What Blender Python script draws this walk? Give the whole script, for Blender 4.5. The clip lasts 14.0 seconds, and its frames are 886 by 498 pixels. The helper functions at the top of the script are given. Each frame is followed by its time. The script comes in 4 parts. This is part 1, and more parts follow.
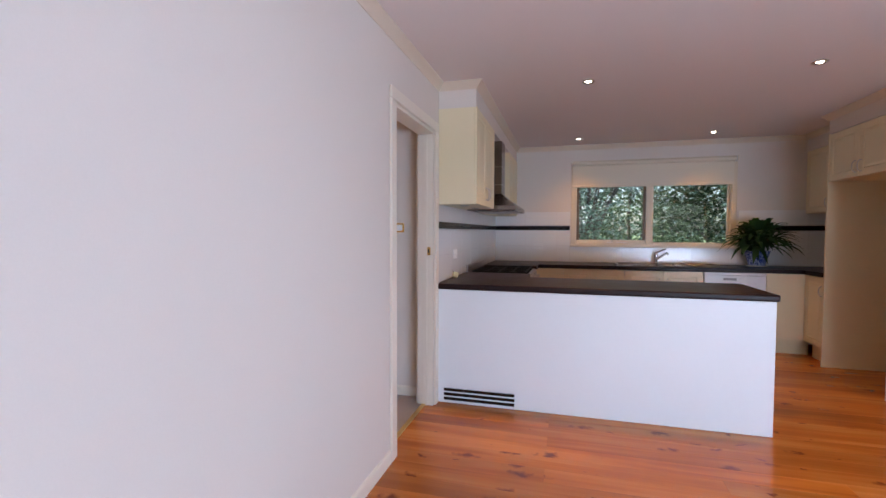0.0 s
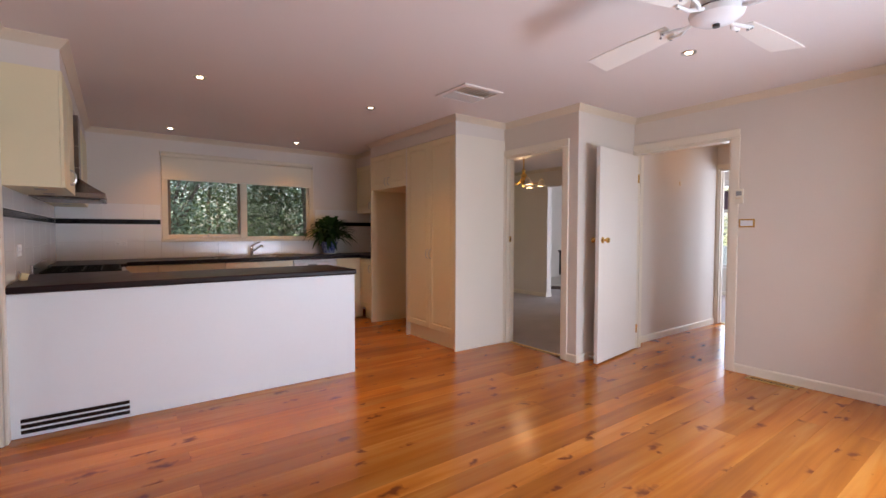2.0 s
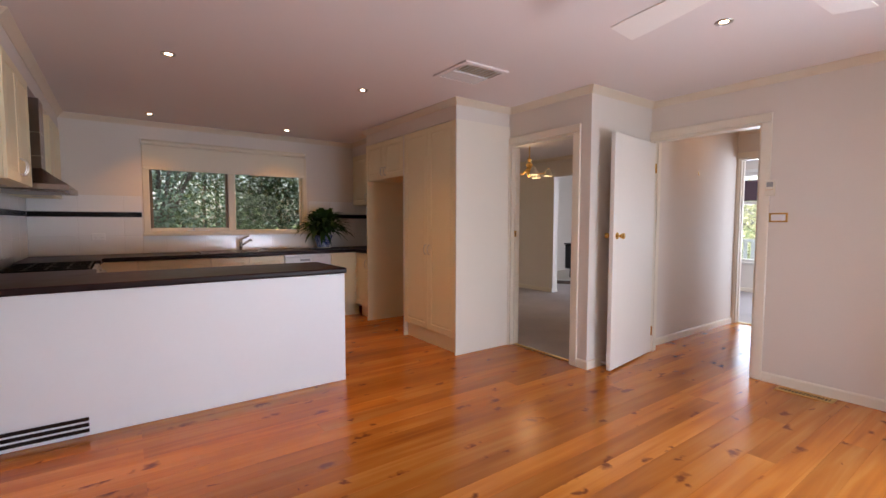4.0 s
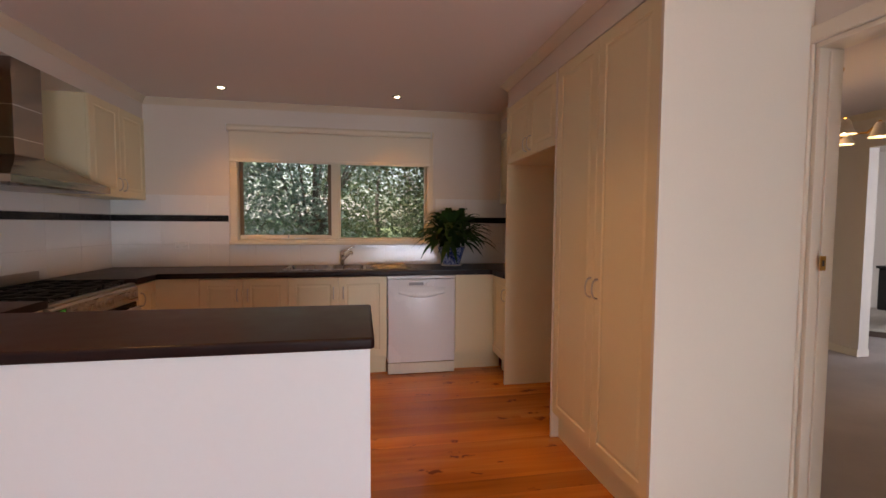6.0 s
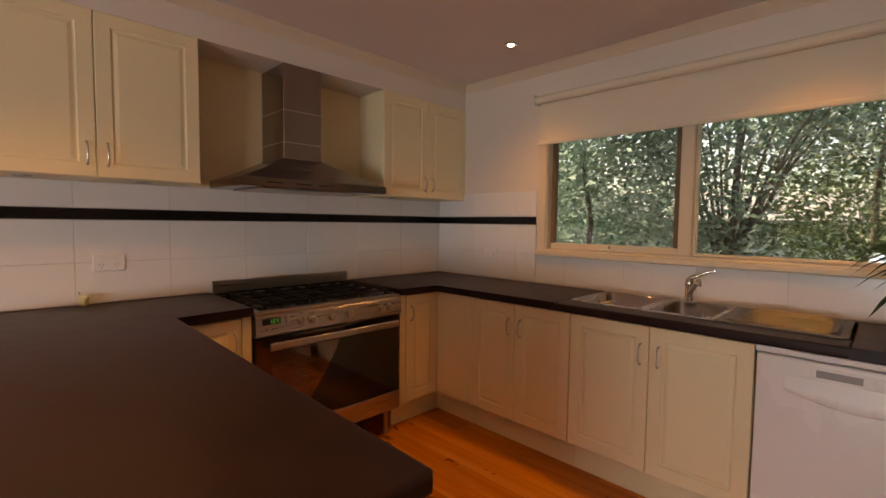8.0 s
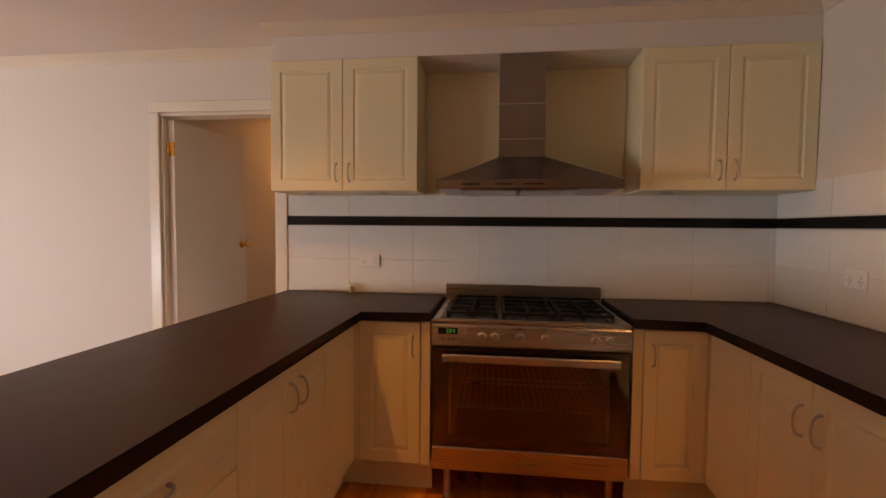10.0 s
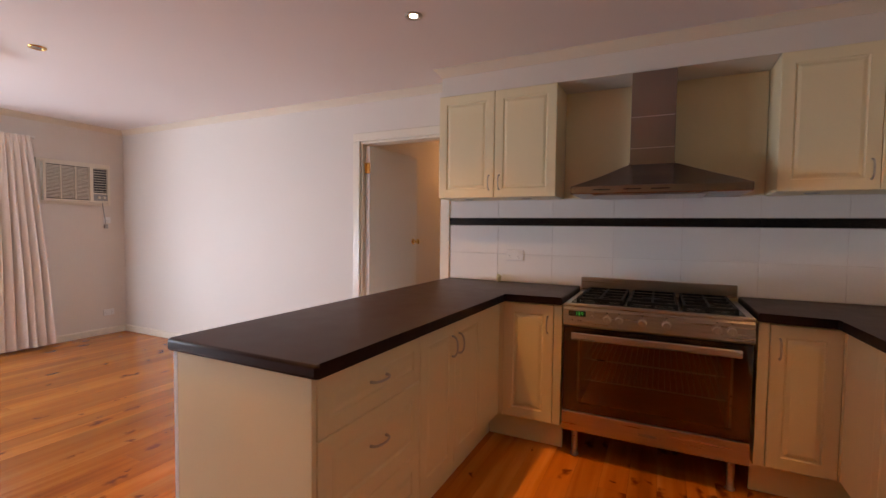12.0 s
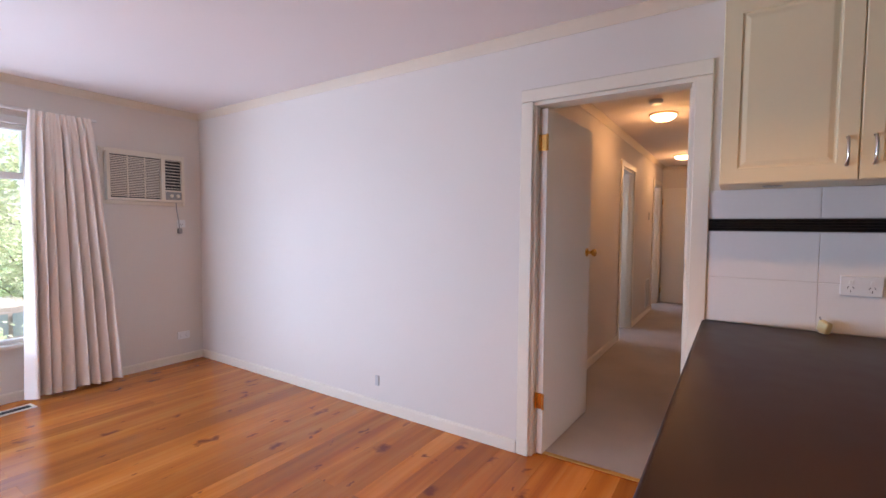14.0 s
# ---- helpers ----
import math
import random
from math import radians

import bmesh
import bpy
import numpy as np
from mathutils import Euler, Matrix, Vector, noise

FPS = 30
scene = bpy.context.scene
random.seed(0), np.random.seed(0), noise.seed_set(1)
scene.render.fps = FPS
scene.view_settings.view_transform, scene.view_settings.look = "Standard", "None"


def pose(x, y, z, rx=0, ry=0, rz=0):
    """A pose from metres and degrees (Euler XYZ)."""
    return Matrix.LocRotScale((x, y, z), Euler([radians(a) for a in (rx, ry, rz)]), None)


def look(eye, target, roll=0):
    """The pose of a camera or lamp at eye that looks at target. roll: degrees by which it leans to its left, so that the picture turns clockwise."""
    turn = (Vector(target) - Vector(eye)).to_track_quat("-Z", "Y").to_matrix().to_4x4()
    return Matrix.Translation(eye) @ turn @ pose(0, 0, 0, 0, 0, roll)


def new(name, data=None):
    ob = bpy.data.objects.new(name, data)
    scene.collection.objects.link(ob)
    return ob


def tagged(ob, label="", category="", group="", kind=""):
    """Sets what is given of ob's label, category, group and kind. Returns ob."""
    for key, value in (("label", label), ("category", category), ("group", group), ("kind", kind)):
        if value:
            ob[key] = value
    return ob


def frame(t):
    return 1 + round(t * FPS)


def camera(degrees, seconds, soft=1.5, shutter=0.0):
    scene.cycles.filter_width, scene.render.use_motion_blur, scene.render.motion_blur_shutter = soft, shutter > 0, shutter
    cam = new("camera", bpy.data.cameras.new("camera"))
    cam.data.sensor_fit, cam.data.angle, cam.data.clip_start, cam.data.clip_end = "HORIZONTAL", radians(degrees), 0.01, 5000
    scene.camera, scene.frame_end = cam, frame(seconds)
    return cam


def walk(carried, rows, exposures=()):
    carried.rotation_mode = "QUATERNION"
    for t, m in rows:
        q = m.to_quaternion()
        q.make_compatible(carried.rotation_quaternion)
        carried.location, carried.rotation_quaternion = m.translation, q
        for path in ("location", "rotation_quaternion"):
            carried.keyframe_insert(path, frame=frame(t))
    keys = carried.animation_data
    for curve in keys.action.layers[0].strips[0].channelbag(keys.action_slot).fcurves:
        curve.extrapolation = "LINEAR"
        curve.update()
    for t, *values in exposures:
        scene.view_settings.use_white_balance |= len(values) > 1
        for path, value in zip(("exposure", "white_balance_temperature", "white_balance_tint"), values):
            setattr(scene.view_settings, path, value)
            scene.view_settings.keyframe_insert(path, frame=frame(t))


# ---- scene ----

· · ·

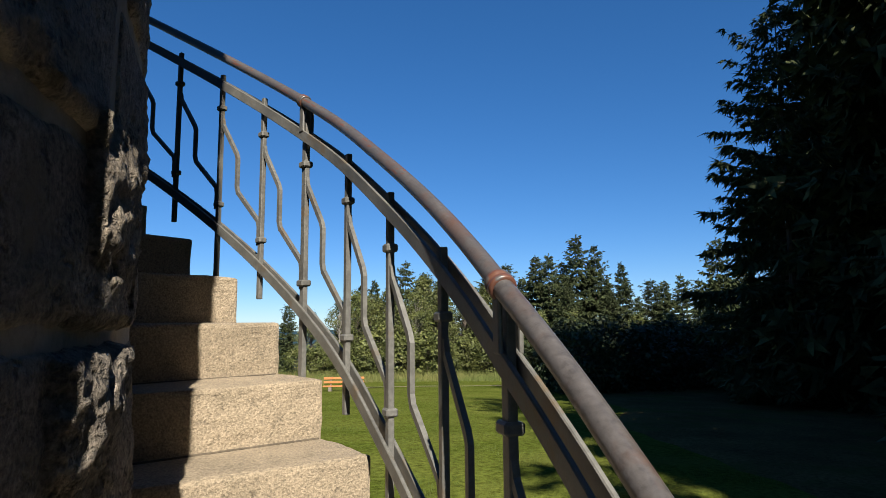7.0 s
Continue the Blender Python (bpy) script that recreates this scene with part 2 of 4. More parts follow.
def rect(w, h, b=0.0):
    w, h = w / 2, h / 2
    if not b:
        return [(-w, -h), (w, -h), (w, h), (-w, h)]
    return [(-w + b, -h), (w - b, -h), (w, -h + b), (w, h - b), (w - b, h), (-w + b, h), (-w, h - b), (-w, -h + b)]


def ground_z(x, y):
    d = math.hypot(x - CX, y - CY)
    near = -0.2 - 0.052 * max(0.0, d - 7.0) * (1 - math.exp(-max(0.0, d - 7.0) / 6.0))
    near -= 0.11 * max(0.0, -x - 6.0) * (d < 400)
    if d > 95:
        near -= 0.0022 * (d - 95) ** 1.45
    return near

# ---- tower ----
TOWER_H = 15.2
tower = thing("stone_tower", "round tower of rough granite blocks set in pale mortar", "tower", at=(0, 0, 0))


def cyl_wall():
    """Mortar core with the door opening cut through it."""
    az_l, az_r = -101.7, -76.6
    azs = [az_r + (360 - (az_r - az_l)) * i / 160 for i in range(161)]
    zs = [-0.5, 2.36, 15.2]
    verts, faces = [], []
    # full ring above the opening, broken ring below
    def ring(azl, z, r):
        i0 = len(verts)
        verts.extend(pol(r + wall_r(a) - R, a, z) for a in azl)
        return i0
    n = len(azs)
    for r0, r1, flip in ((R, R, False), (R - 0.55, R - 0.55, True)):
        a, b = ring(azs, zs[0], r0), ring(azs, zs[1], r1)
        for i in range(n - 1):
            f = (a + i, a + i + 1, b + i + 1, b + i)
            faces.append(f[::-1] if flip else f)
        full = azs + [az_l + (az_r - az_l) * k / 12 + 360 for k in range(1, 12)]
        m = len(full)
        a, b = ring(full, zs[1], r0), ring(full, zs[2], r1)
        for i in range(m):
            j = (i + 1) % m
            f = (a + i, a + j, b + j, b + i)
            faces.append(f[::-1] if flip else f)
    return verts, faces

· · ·

:: What the task requires ::
From the listing above, output exactly the run of lines that starts with the line containing "for curve in" and ends with the line containing "# ---- scene".

:: Full response ::
    for curve in keys.action.layers[0].strips[0].channelbag(keys.action_slot).fcurves:
        curve.extrapolation = "LINEAR"
        curve.update()
    for t, *values in exposures:
        scene.view_settings.use_white_balance |= len(values) > 1
        for path, value in zip(("exposure", "white_balance_temperature", "white_balance_tint"), values):
            setattr(scene.view_settings, path, value)
            scene.view_settings.keyframe_insert(path, frame=frame(t))


# ---- scene ----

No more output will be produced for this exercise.